■ EXERCISE ■
Quote the whole listing word for word. Do not include the pictures.

■ GIVEN INFORMATION ■

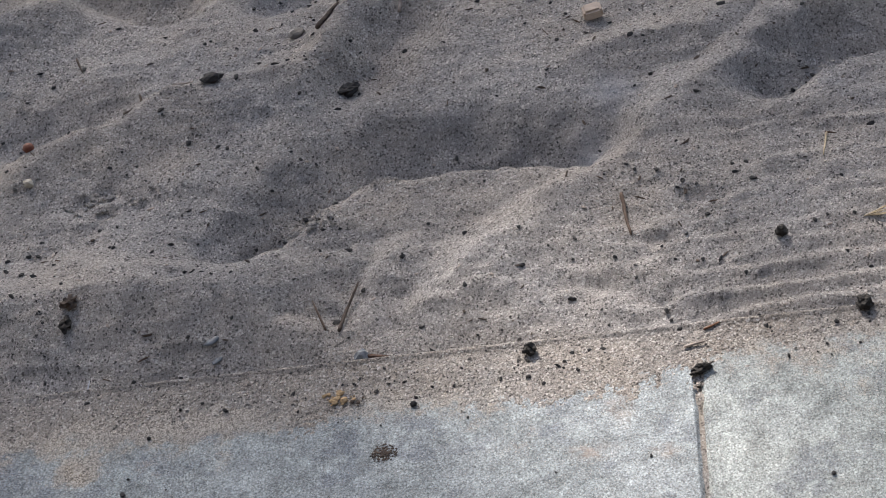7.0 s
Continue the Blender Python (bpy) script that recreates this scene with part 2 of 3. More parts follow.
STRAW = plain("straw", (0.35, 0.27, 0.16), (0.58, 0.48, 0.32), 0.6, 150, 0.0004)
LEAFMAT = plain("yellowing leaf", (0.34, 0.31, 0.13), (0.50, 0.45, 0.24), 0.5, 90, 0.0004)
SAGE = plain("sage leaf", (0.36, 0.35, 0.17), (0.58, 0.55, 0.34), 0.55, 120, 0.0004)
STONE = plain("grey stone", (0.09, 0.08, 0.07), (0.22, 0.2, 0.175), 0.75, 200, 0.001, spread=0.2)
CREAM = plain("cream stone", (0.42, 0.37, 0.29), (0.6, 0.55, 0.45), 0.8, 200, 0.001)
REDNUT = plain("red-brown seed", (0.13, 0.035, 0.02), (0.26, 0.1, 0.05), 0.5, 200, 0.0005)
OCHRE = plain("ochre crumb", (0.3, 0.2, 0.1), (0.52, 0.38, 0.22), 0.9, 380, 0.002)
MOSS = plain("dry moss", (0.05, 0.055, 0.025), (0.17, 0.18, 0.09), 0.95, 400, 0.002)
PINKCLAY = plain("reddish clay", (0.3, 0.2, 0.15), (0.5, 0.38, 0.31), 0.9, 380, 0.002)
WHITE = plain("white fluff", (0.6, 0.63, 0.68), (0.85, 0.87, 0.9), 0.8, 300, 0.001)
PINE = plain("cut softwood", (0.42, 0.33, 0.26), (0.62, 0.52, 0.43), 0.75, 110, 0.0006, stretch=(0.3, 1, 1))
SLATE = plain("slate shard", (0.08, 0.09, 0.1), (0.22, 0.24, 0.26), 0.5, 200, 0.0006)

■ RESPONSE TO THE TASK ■
7.0 s
Continue the Blender Python (bpy) script that recreates this scene with part 2 of 3. More parts follow.
STRAW = plain("straw", (0.35, 0.27, 0.16), (0.58, 0.48, 0.32), 0.6, 150, 0.0004)
LEAFMAT = plain("yellowing leaf", (0.34, 0.31, 0.13), (0.50, 0.45, 0.24), 0.5, 90, 0.0004)
SAGE = plain("sage leaf", (0.36, 0.35, 0.17), (0.58, 0.55, 0.34), 0.55, 120, 0.0004)
STONE = plain("grey stone", (0.09, 0.08, 0.07), (0.22, 0.2, 0.175), 0.75, 200, 0.001, spread=0.2)
CREAM = plain("cream stone", (0.42, 0.37, 0.29), (0.6, 0.55, 0.45), 0.8, 200, 0.001)
REDNUT = plain("red-brown seed", (0.13, 0.035, 0.02), (0.26, 0.1, 0.05), 0.5, 200, 0.0005)
OCHRE = plain("ochre crumb", (0.3, 0.2, 0.1), (0.52, 0.38, 0.22), 0.9, 380, 0.002)
MOSS = plain("dry moss", (0.05, 0.055, 0.025), (0.17, 0.18, 0.09), 0.95, 400, 0.002)
PINKCLAY = plain("reddish clay", (0.3, 0.2, 0.15), (0.5, 0.38, 0.31), 0.9, 380, 0.002)
WHITE = plain("white fluff", (0.6, 0.63, 0.68), (0.85, 0.87, 0.9), 0.8, 300, 0.001)
PINE = plain("cut softwood", (0.42, 0.33, 0.26), (0.62, 0.52, 0.43), 0.75, 110, 0.0006, stretch=(0.3, 1, 1))
SLATE = plain("slate shard", (0.08, 0.09, 0.1), (0.22, 0.24, 0.26), 0.5, 200, 0.0006)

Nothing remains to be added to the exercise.